• We’re currently investigating an issue related to the forum theme and styling that is impacting page layout and visual formatting. The problem has been identified, and we are actively working on a resolution. There is no impact to user data or functionality, this is strictly a front-end display issue. We’ll post an update once the fix has been deployed. Thanks for your patience while we get this sorted.

the speed of lightning

bwanaaa

Senior member
an ultrafast camera (like the kind that photographed the early above ground a-bomb detonations) would be able to show lightning reaching down from the sky. anyone know if this has been done?
 
It's more likely to be the other way round, lightning generally travels from the ground up into the clouds. I think it has been captured before, although they'd be hard to do since they're so unpredictable.
 
Yes, the most common situation with ground strokes is for a relatively faint "leader" to come down from the cloud in a number of "steps", forming an ionized trail as it goes. When the "leader" stroke reaches the ground a much more massive "main stroke" follows the ionized trail from the ground back up to the cloud.

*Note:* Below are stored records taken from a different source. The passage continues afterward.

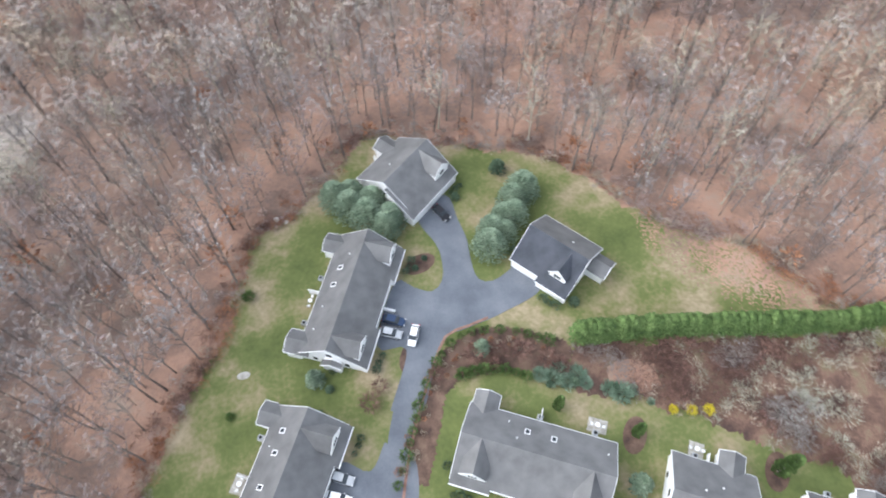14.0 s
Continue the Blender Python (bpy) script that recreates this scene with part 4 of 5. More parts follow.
trng = np.random.default_rng(7)
NEAR = [clumped(bare_tree(10 + i, 17 + 1.2 * i, 4.3 + 0.35 * (i % 4), 9, 4, 8, 4, 0.13, 1.9, 0.66), 110 + i, 17 + 1.2 * i, 4.3 + 0.35 * (i % 4), 0.66, 60, 1.2) for i in range(8)]
MID = [clumped(bare_tree(40 + i, 15 + 1.2 * i, 4.9 + 0.5 * (i % 3), 8, 3, 5, 3, 0.13, 2.0, 0.6), 140 + i, 15 + 1.2 * i, 4.9 + 0.5 * (i % 3), 0.6, 92, 2.0) for i in range(8)]
DEEP = [clumped(bare_tree(60 + i, 14.5 + 1.2 * i, 5.0 + 0.5 * (i % 3), 5, 2, 3, 3, 0.24, 2.2, 0.56), 160 + i, 14.5 + 1.2 * i, 5.0 + 0.5 * (i % 3), 0.56, 50, 2.8, 0.35) for i in range(8)]


def far_tree(seed):
    """A distant bare crown: a lumpy dome of twig clumps, most of them lying along its surface, over a trunk."""
    rng = random.Random(seed)
    V, F = [], []
    rx, rz = rng.uniform(4.2, 5.4), rng.uniform(5.0, 6.6)
    lumps = [Vector((rng.uniform(-1, 1), rng.uniform(-1, 1), rng.uniform(-0.2, 1))).normalized() for _ in range(4)]
    for i in range(26):
        t, w = i * 2.39996 + rng.uniform(-0.4, 0.4), 1 - 1.45 * (i + rng.random()) / 26
        q = math.sqrt(max(0.0, 1 - w * w))
        o = Vector((math.cos(t) * q, math.sin(t) * q, w))
        swell = 0.74 + 0.26 * max(o.dot(k) for k in lumps) ** 3 + rng.uniform(-0.08, 0.08)
        c = Vector((o.x * rx, o.y * rx, 0)) * swell + Vector((0, 0, 9.5 + o.z * rz * swell))
        e = Vector((rng.uniform(-1, 1), rng.uniform(-1, 1), rng.uniform(-1, 1)))
        d = (e - o * e.dot(o) * 0.75).normalized()
        face = (o + Vector((rng.uniform(-1, 1), rng.uniform(-1, 1), rng.uniform(-1, 1))) * 0.25).normalized()
        size = rng.uniform(2.6, 4.2)
        sliver(V, F, c - d * size * 0.4, d, size, size * rng.uniform(0.4, 0.75), rng, face)
    T, G = [], []
    sliver(T, G, Vector((0, 0, -0.5)), Vector((0, 0, 1)), 13, 0.5, rng)
    return (np.array([tuple(v) for v in T]), np.array(G)), (np.array([tuple(v) for v in V]), np.array(F))


FAR = [far_tree(i) for i in range(8)]

TONES = [((0.292, 0.249, 0.222), (0.421, 0.361, 0.324)), ((0.287, 0.22, 0.2), (0.404, 0.314, 0.284)), ((0.307, 0.278, 0.255), (0.445, 0.405, 0.375)),
         ((0.316, 0.252, 0.191), (0.445, 0.364, 0.283)), ((0.181, 0.148, 0.134), (0.281, 0.232, 0.211)), ((0.275, 0.252, 0.189), (0.386, 0.356, 0.278)),
         ((0.263, 0.179, 0.155), (0.374, 0.263, 0.23))]


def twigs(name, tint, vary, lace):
    """The seven bark tones as clumps of fine twigs, warmed, greyed or hazed as a whole."""
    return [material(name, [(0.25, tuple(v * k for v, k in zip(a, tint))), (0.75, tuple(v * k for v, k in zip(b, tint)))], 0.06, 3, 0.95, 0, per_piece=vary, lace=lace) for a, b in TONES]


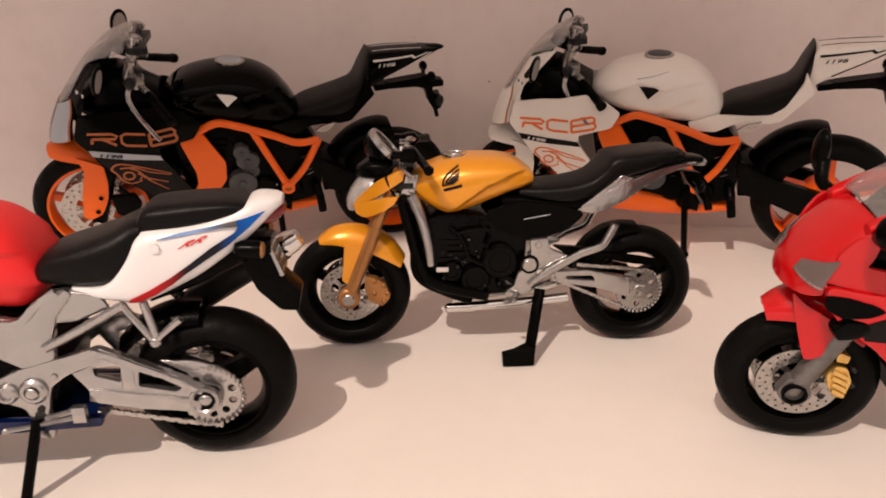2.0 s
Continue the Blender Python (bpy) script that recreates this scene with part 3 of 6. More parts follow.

I cant remember where but I'm sure I've seen some pic'ies of it somewhere that were taken with a high speed automatic camera.
 
Generally the way to take ultrafast pictures is to put a camera with the shutter open in a completely dark room. At the appropriate time, you set off a very brief flash. Conventional shutters simply aren't fast enough to match this method. For obvious reasons, this would not work on lightning. I don't know if a conventional shutter would be fast enough.
 
The camera that photographed the abomb explosions used the fact that a magnetic field can rotate polarized light. the camera was fitted with 2 polarizers at 90 degrees to each other. in between the filters, a magnetic field was rapidly switched on and off. When off, no light would pass through the 2 filters. when the field was on, the light coming out of the first filter was rotated 90 degrees so as to align with the second filter, resulting in light transmission. Because the field could be switched on and off at intervals of around the nanosecond or picosecond scale (i forget that detail) the first images of the atomic explosion at the instant of detonation were recorded.

It looks like a white hot ball of swiss cheese with big holes. (in contrast to the bleu cheese that makes up the moon)
 
There have been pictures taken. The lightning goes from the gound up. there is a famous picture of a leader arcing up about 10' from a TV antenna on a farm house. IIRC the tree nearby was hit, and the antenna was a stand alone unit.

I will find pic.
 
Pic

As a thuderstorm develops, negative electrical charges build up.

Positive charges build up at the ground.

Eventually the attraction grows strong enough to overcome the air's resistance to electrical flow.

Negative leaders begin zigzagging downward searching for the path of least electrical resistance. It's not very bright because so little charge flows from the cloud

As it nears the ground, positive leaders begin zigzagging upward.

When they come together, the electrical circuit is completed and discharges.

The positive charge from the ground then travels upward at about 60,000 miles per second.

Several more lightening strokes can occur over the same "circuit" in rapid progression.